## WORK INSTRUCTIONS
Examine the material below. Gather every line in which the string "values" appears.

** start of INFORMATION PROVIDED **

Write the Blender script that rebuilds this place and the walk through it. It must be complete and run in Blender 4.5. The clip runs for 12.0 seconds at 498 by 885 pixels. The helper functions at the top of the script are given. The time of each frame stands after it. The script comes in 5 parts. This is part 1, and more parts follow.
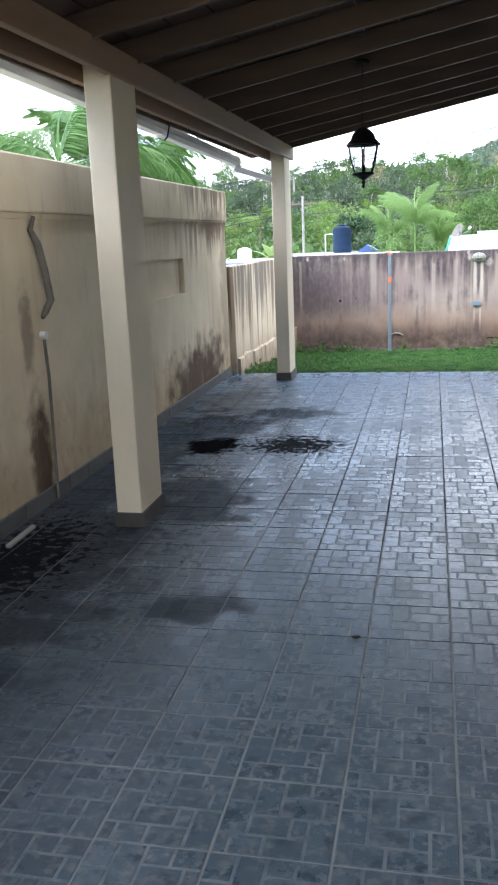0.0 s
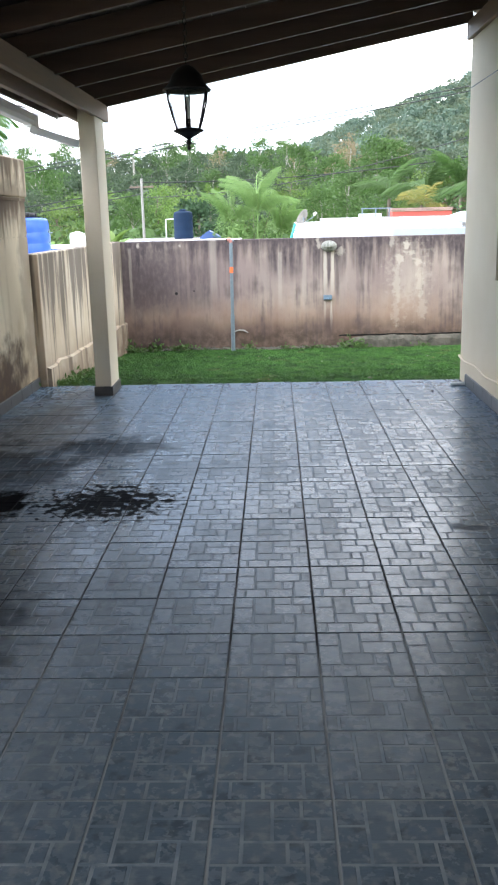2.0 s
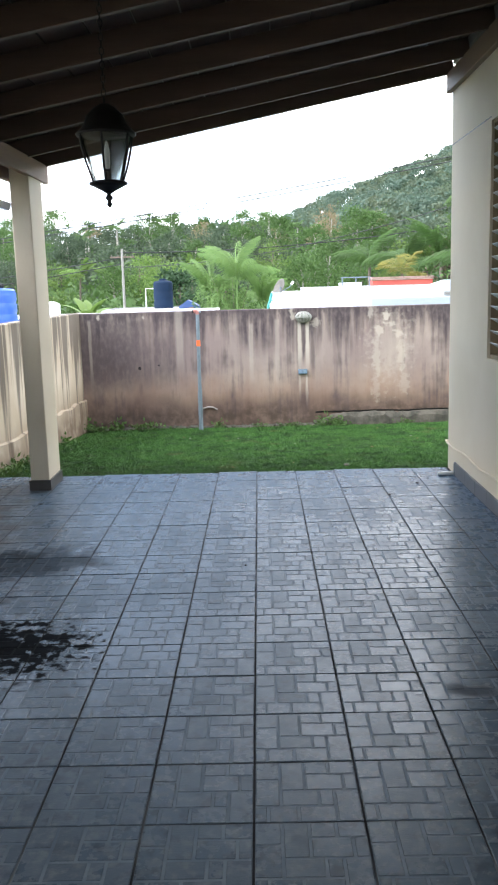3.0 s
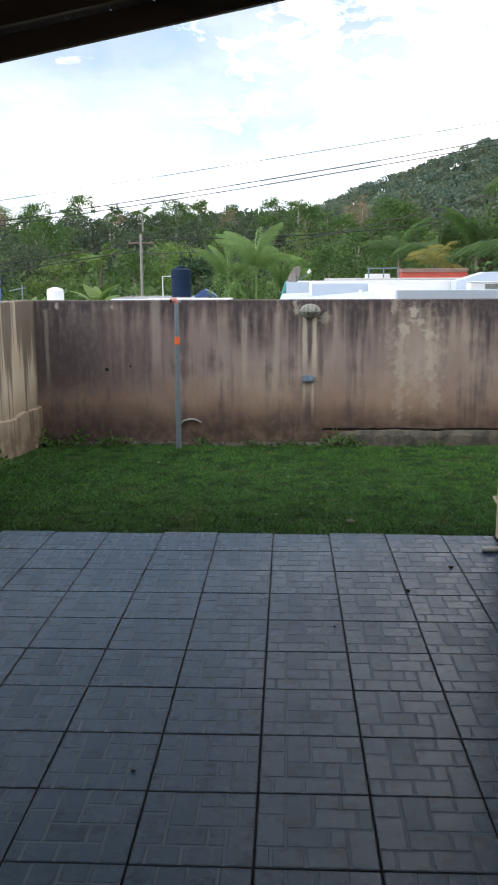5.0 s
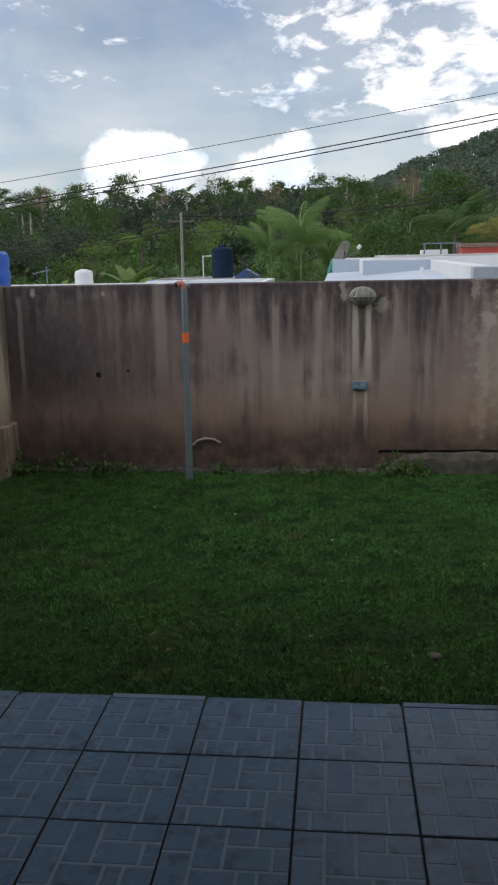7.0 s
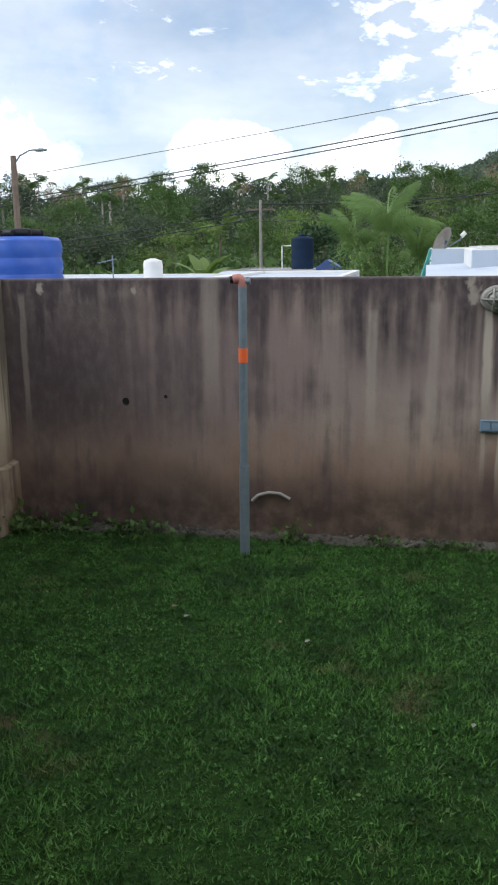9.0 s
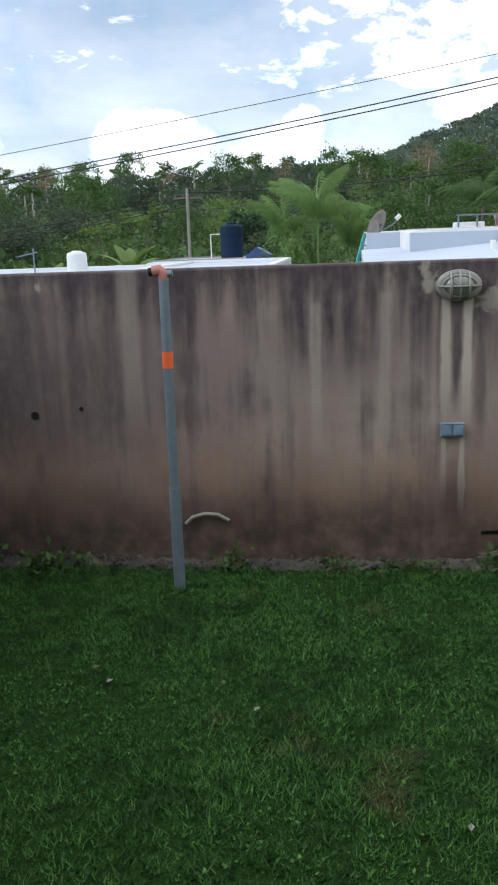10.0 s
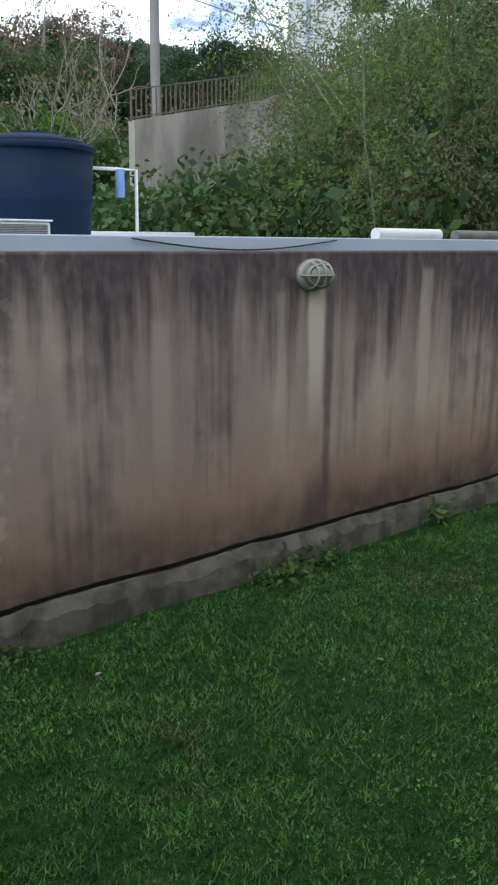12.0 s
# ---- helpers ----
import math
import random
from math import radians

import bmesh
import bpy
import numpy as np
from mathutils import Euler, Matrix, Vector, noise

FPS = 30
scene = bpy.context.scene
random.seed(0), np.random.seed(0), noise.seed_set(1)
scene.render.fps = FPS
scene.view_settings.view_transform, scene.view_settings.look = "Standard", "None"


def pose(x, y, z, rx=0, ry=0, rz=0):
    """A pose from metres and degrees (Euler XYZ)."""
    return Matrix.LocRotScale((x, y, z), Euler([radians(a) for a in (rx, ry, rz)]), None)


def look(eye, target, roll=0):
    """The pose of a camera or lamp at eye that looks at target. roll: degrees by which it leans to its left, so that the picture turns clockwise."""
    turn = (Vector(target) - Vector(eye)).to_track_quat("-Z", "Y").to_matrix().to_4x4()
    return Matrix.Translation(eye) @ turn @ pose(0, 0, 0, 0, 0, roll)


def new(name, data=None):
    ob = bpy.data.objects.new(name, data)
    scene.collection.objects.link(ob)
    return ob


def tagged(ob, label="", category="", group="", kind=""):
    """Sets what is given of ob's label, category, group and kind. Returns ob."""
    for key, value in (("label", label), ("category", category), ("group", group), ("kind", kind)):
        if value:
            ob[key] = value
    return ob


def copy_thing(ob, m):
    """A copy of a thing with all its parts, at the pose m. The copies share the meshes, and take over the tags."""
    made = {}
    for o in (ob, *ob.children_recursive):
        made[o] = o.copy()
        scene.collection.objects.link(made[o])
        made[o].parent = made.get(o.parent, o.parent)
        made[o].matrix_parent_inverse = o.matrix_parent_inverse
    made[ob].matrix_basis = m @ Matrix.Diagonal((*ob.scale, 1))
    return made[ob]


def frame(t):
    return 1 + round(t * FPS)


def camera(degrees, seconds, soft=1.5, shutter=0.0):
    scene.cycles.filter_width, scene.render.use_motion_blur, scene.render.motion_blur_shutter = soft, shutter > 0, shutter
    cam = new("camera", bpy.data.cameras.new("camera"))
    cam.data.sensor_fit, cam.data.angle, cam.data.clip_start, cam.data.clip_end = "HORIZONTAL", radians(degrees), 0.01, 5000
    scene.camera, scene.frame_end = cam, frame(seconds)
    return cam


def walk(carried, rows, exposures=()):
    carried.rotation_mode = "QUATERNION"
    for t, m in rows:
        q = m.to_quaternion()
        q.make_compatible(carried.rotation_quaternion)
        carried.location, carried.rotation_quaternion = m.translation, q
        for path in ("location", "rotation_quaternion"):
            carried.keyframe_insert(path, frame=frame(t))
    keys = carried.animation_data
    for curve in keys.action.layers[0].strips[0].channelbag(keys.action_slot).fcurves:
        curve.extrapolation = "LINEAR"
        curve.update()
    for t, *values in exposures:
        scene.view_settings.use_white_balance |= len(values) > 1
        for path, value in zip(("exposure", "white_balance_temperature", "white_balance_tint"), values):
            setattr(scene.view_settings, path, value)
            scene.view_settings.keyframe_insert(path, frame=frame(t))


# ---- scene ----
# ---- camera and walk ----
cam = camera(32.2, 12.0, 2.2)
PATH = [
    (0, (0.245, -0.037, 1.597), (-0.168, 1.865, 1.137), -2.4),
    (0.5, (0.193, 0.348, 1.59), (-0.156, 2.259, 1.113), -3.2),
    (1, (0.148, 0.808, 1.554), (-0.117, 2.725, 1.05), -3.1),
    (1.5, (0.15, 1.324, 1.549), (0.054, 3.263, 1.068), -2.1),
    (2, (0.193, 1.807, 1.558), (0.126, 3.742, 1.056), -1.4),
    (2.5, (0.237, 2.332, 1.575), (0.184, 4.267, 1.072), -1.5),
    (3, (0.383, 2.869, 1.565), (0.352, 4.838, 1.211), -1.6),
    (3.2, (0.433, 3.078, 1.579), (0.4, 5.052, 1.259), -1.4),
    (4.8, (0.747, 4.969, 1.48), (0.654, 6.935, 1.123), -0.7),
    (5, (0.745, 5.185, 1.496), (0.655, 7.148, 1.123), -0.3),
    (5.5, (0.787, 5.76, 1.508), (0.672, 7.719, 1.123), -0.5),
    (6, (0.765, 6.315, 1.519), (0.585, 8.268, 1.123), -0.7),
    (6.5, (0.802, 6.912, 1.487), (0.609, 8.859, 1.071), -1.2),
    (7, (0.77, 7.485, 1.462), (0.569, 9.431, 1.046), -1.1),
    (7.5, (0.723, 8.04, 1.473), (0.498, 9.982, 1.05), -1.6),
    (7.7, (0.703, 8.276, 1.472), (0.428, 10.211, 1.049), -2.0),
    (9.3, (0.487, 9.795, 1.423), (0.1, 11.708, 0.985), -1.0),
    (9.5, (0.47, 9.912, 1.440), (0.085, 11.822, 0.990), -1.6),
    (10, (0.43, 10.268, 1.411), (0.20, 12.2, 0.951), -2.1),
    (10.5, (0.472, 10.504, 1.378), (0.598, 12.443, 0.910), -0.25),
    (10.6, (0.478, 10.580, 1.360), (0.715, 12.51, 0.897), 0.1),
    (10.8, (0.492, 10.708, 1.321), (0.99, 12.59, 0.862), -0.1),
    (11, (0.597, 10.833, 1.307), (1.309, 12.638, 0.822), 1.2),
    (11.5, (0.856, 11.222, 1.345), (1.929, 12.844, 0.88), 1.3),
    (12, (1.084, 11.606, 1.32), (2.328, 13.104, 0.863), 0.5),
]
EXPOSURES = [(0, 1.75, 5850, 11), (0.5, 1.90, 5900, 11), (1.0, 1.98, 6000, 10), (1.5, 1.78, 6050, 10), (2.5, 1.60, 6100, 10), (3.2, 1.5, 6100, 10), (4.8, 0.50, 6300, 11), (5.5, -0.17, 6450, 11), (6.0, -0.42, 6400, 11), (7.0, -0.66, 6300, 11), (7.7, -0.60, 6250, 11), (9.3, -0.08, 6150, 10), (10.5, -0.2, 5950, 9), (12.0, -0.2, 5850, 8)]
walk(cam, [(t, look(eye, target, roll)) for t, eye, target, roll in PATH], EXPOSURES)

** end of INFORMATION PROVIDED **

## EXERCISE ANSWER
    for t, *values in exposures:
        scene.view_settings.use_white_balance |= len(values) > 1
        for path, value in zip(("exposure", "white_balance_temperature", "white_balance_tint"), values):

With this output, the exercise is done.